>> BEGIN

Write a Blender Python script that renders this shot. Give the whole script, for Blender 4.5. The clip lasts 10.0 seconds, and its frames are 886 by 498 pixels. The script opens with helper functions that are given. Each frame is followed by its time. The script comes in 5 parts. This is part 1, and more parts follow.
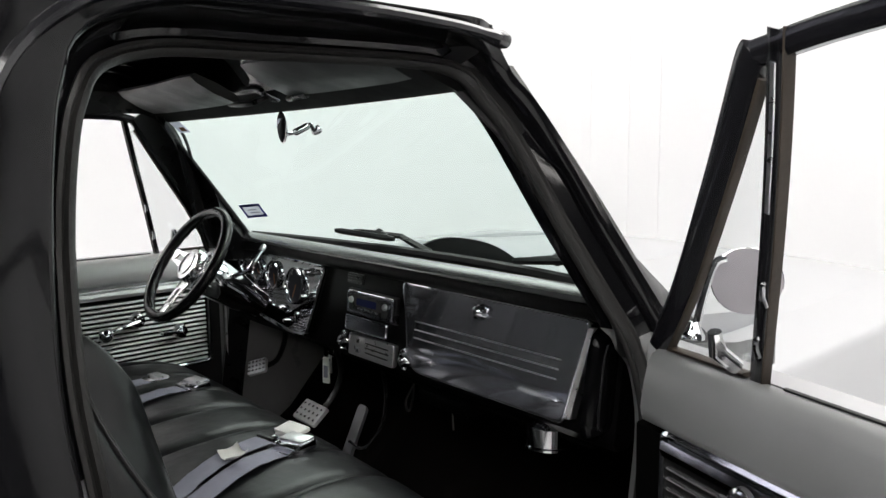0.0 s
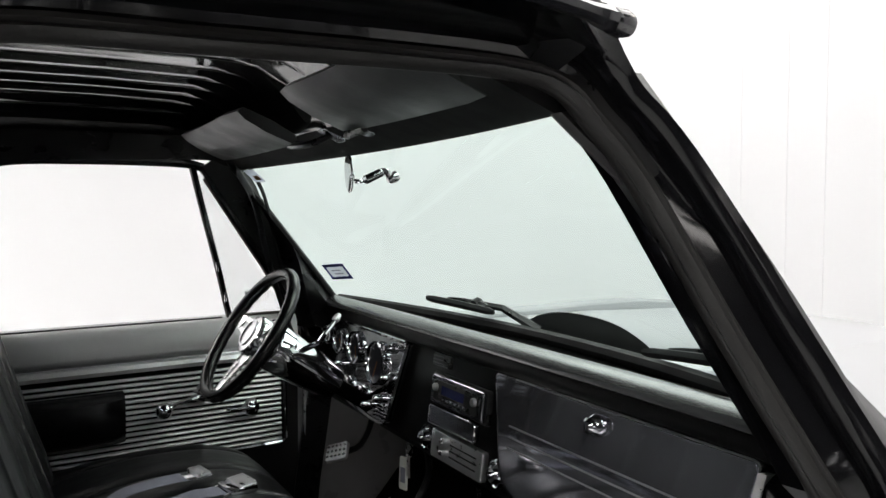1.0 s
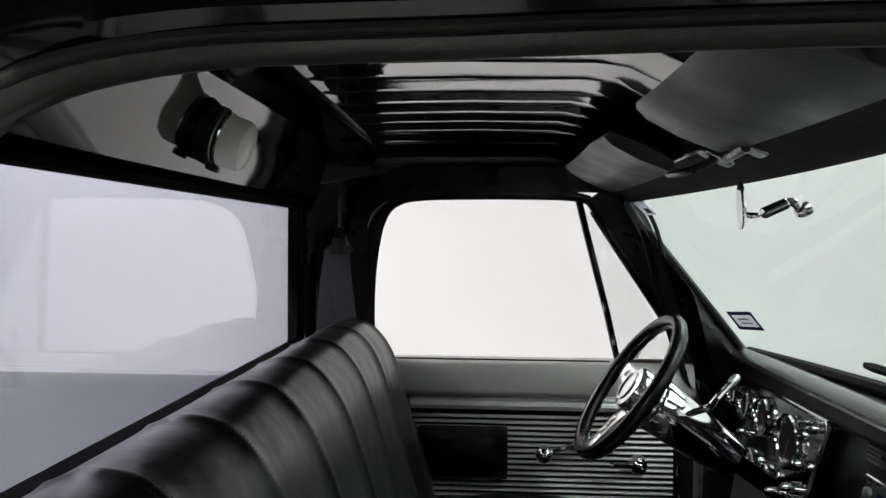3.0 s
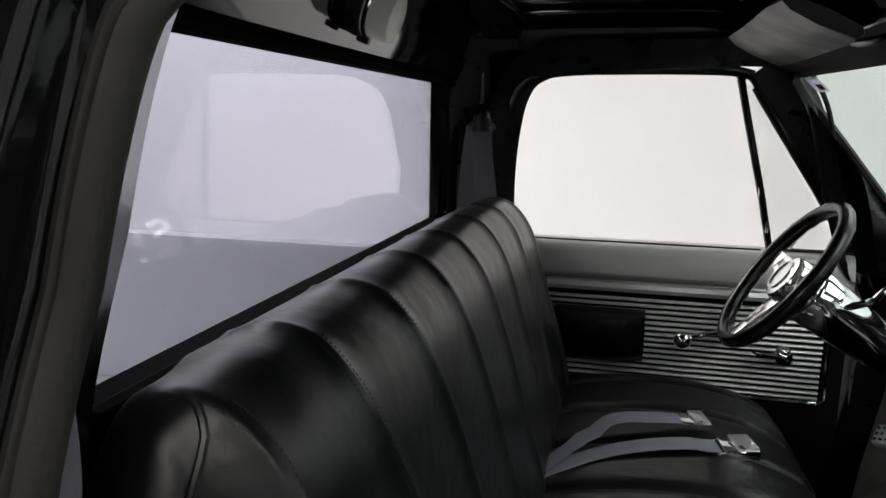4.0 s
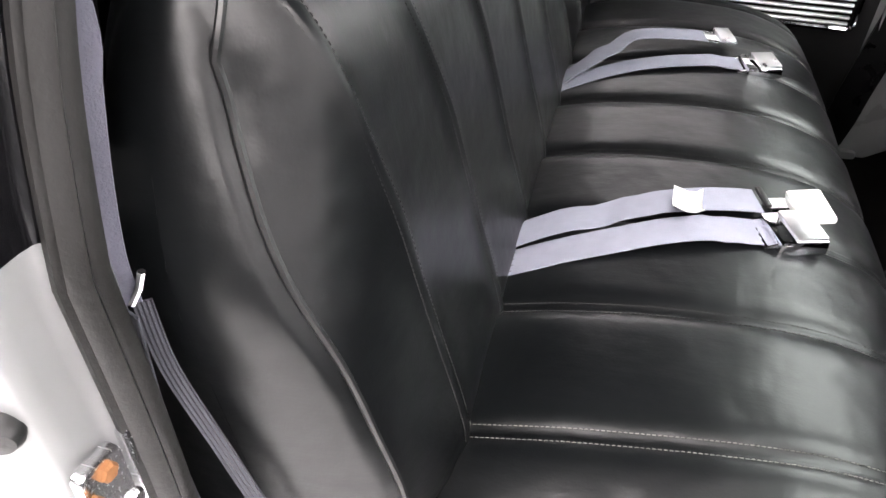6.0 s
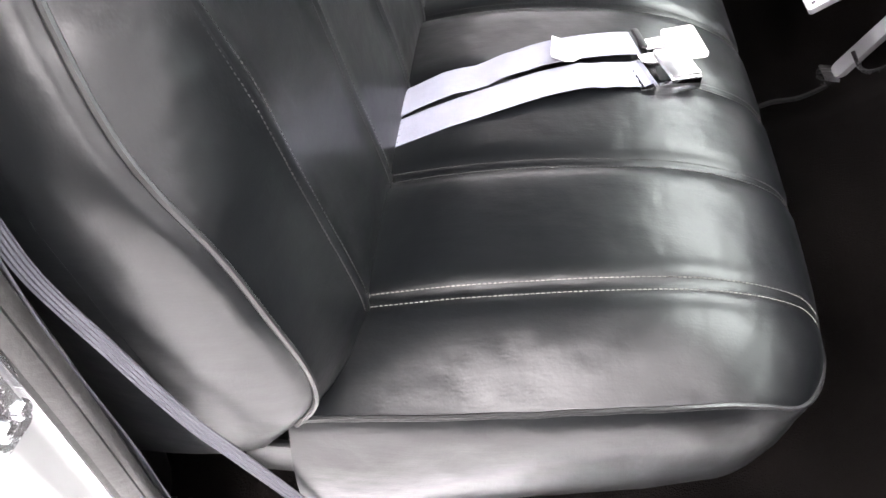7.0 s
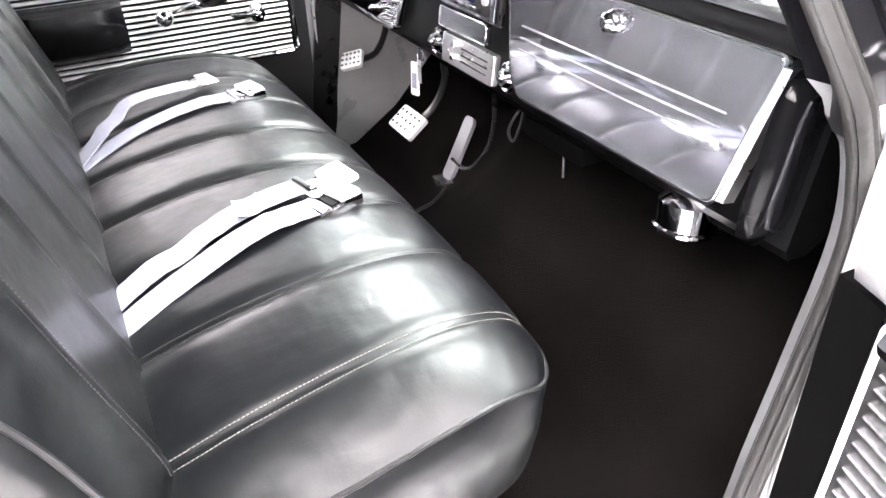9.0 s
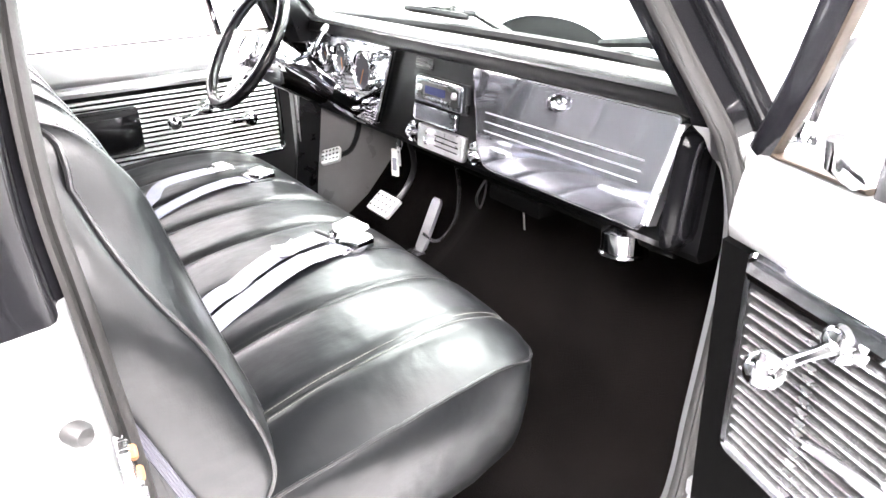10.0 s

>> END

**What you will do**
Your task is an exact transcription of all the data, minus the pictures.

**The reply**
Write a Blender Python script that renders this shot. Give the whole script, for Blender 4.5. The clip lasts 10.0 seconds, and its frames are 886 by 498 pixels. The script opens with helper functions that are given. Each frame is followed by its time. The script comes in 5 parts. This is part 1, and more parts follow.
0.0 s
1.0 s
3.0 s
4.0 s
6.0 s
7.0 s
9.0 s
10.0 s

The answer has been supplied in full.